Students end high school either with a diploma or when they reach the maximum age of 21. Those students are awarded a "certificate of attendance." At graduation, they become eligible for fewer state programs.

The outlook can be grim, advocates and officials say. The waiting list for housing and other state services can be decades long. Doctors oftentimes balk at accepting Medicaid. Jobs are scarcer than for non-disabled people.

Several county and state agencies partner to make that transition as seamless as possible for the more than 5,500 students in Montgomery County between the ages of 14 and 21. The state gives priority to people in their first year out of school. The state's "New Directions" program, launched in 2005, lets parents decide how to spend their children's funding.

Eighty-one of this year's special needs graduates eligible for long-term state funding will in the coming days find out what programs the Maryland Developmental Disabilities Administration will pay for, and what agency will provide the services.

All but a few will receive day service and possibly supported employment, Lattanzio said. The state pays for a fraction of the therapies, behavioral management and family supports that most had while in school.

The anchor that can steady the transition most is finding meaningful employment, advocates and parents say. But less than half of developmentally disabled adults in Maryland had jobs last year, according to a November report by Cornell University.

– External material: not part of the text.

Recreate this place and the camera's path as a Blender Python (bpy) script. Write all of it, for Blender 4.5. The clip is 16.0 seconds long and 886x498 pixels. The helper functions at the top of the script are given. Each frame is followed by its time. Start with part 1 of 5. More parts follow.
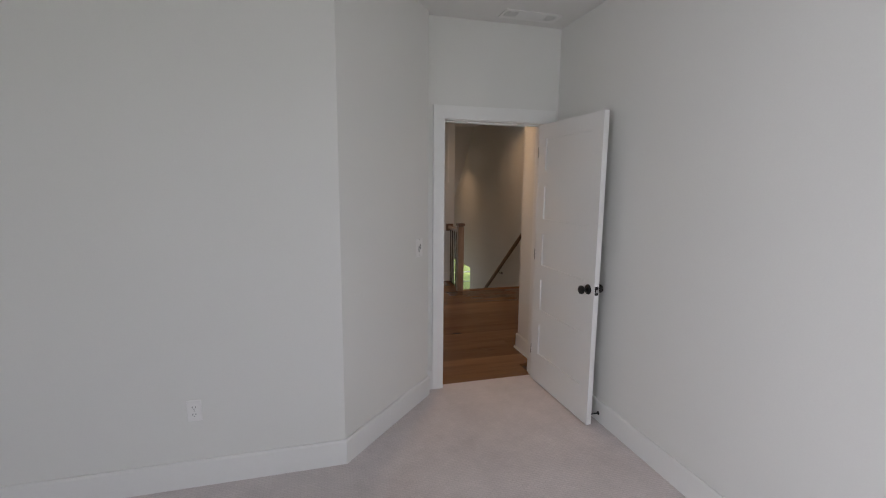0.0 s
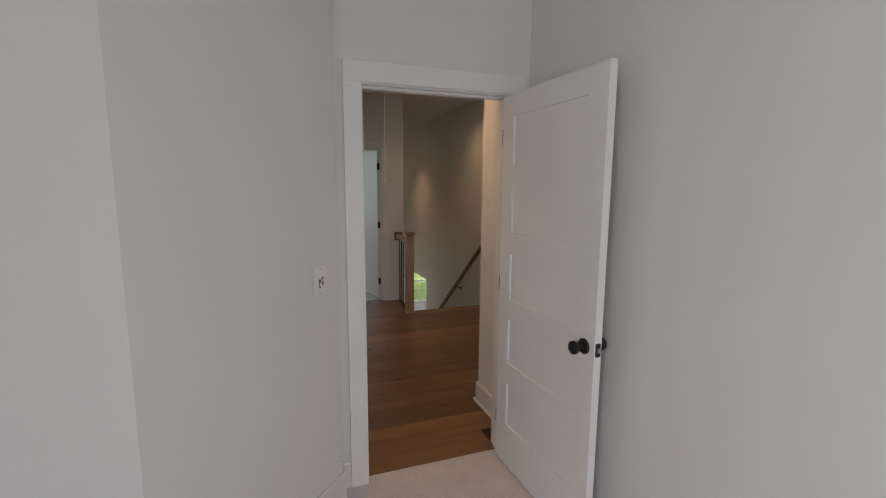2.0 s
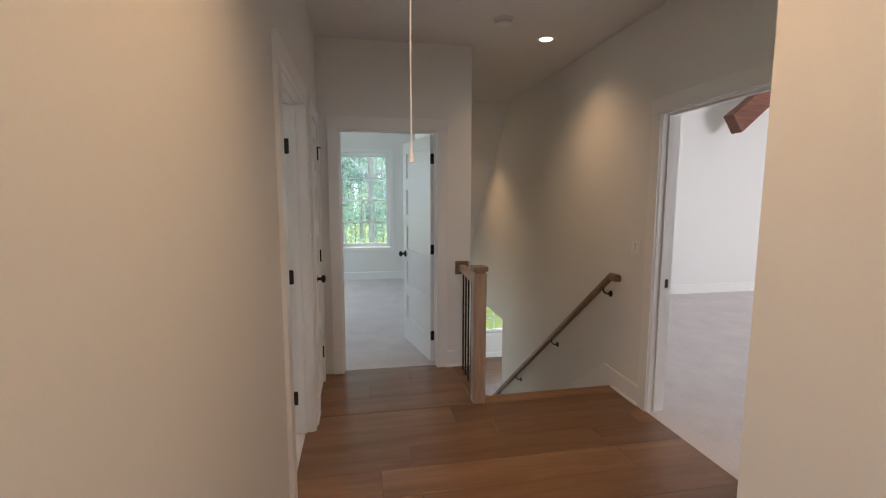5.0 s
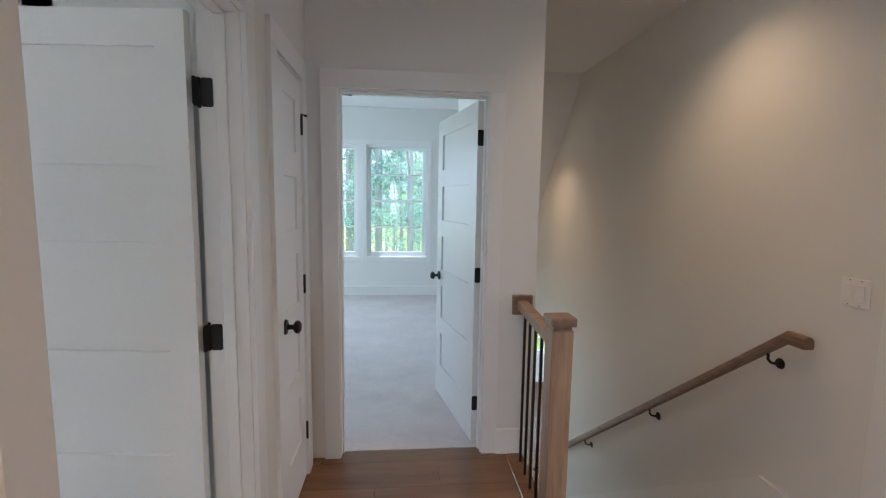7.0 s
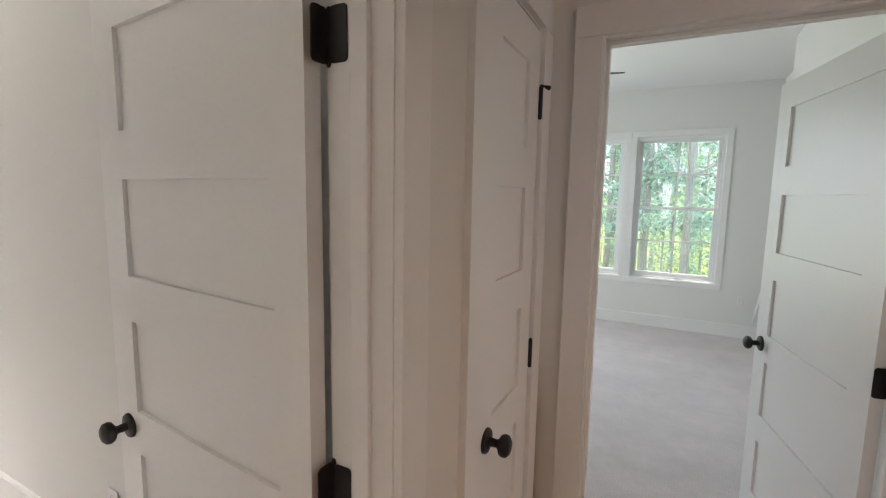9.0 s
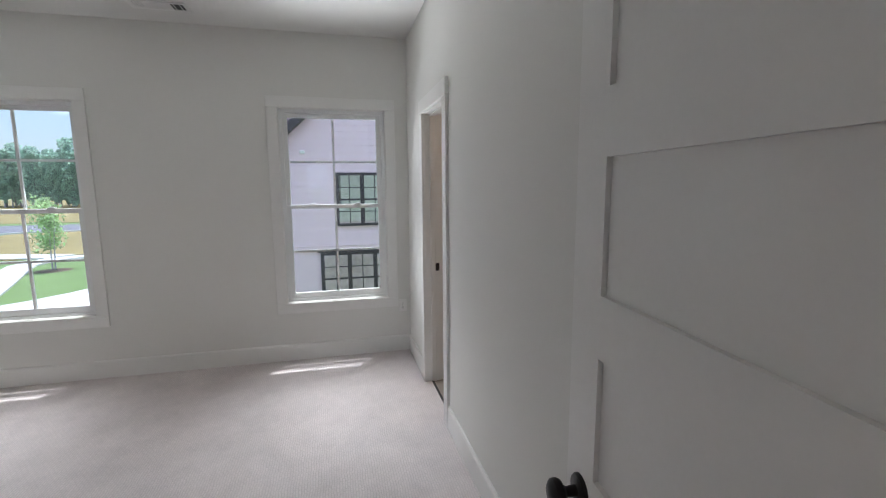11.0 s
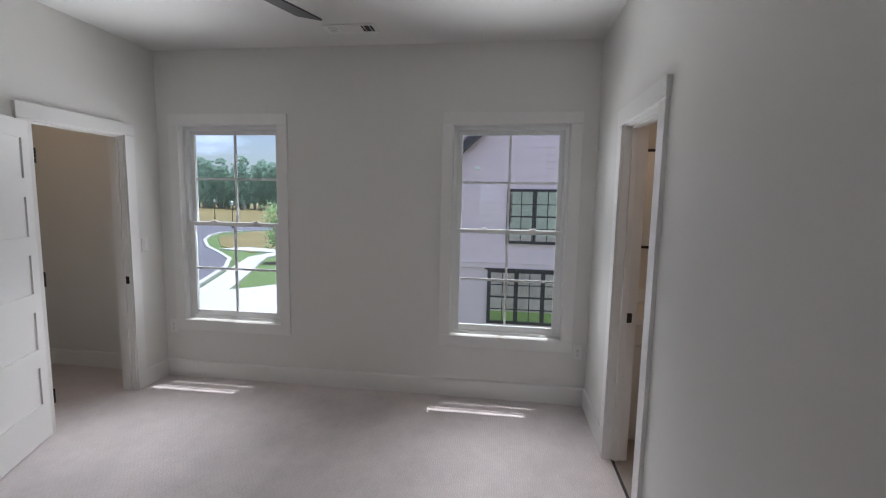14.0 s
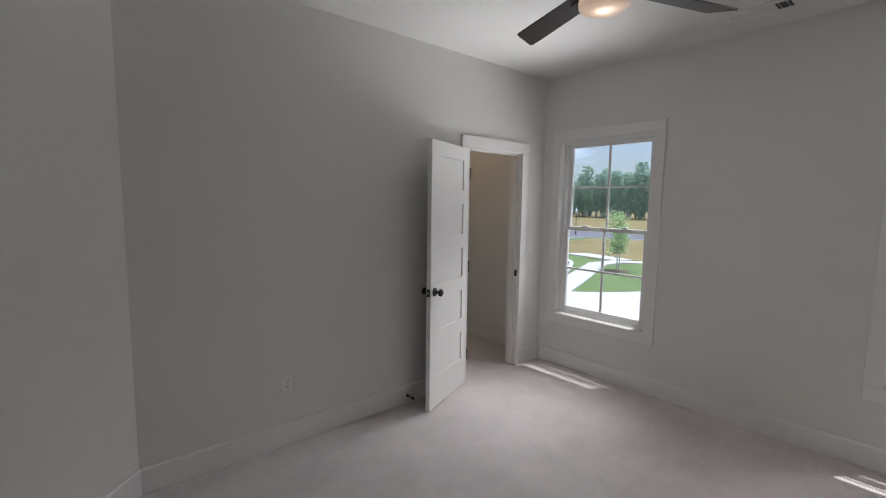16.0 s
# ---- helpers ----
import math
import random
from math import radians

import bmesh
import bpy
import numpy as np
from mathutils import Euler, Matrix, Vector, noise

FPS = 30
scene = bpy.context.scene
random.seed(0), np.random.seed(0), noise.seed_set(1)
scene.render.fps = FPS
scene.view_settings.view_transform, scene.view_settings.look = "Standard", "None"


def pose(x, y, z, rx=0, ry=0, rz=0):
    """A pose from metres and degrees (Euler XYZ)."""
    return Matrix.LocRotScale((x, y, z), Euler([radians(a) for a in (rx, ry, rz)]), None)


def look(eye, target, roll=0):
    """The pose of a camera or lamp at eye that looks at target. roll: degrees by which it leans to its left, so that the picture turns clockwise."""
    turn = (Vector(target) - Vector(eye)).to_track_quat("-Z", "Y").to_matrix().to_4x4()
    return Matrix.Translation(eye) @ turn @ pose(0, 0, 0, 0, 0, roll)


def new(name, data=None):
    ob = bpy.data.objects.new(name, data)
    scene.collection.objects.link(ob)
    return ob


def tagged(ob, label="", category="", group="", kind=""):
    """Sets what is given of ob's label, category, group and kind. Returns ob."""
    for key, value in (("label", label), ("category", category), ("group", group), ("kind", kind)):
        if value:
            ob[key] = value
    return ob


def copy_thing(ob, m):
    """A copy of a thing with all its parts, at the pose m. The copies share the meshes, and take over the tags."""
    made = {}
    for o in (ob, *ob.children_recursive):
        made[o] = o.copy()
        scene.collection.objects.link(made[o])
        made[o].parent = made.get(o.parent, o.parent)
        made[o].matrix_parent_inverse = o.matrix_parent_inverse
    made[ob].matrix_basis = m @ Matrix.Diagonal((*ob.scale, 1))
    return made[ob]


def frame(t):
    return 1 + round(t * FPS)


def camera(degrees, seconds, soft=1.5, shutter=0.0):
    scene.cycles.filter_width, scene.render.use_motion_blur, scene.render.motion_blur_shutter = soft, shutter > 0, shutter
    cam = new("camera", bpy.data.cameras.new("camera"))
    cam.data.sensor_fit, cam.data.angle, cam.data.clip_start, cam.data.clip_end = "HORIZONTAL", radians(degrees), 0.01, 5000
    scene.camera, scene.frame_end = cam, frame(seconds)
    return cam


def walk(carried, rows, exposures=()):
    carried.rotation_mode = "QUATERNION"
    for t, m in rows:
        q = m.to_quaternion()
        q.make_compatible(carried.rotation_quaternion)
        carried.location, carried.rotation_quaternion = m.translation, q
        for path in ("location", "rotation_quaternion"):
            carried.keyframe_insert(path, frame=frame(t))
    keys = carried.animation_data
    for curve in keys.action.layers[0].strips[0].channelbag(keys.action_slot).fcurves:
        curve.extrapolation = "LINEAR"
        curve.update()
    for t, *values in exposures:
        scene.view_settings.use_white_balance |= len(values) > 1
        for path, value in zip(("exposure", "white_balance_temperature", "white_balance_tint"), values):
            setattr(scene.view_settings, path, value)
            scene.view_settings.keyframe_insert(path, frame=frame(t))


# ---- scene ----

The economic downturn has reduced those opportunities further, Lattanzio said, as companies cut budgets and non-disabled workers take jobs that they might not have considered before.

Others are precluded from some or all jobs by the severity of their disability. Others still do not have reliable transportation to would-be job sites.

Systemic Shortfall

Ashley Thompson's case comes as MCPS is being buffeted with criticisms on a different front.

An April report from the county's Office of Legislative Oversight found that the school system's transitioning efforts boil down to two tracks — a "work track" for certificate-bound students and a "pass the HSA track" that focuses diploma-bound students on the state's High School Assessment test.

That comes at the expense of work-readiness for diploma-bound students, said Karen Leggett, chairwoman of the county's Transitioning Work Group, a panel of parents, advocates and providers and school, county and state officials.

"We like to think we're reaching a higher standard, and in theory, that's fine," said Leggett, whose special needs daughter has struggled to find work since getting her certificate from Silver Spring's Blake High School in 2005. "But in the process, we may be causing more dropouts or graduating a lot of students who are prepared for neither a post-secondary education nor a career."

Nonetheless, advocates and parents are seeing cause for optimism.

Because developmentally disabled children are being diagnosed earlier and have more access to better therapies, future generations will be more functional and better prepared.

More and more, Lattanzio is seeing people far exceed the stereotypes that people with developmental disabilities are fit only for menial work.

"We do have a lot of folks at Giant doing the carts," she said, but what people don't hear or see are the people she has placed in the National Institutes of Health mail room, or tagging inventory for busy commercial enterprises, or doing database entry for major corporations.

"We like to think that our people aren't pigeonholed anymore," she said. "I think we're changing attitudes."

Leggett points to several career-training programs at Montgomery College, a four-year program at George Mason University and a county program that has given government internships to 36 disabled people.

"Gradually we're seeing that change," she said. "It's pockets of change, though."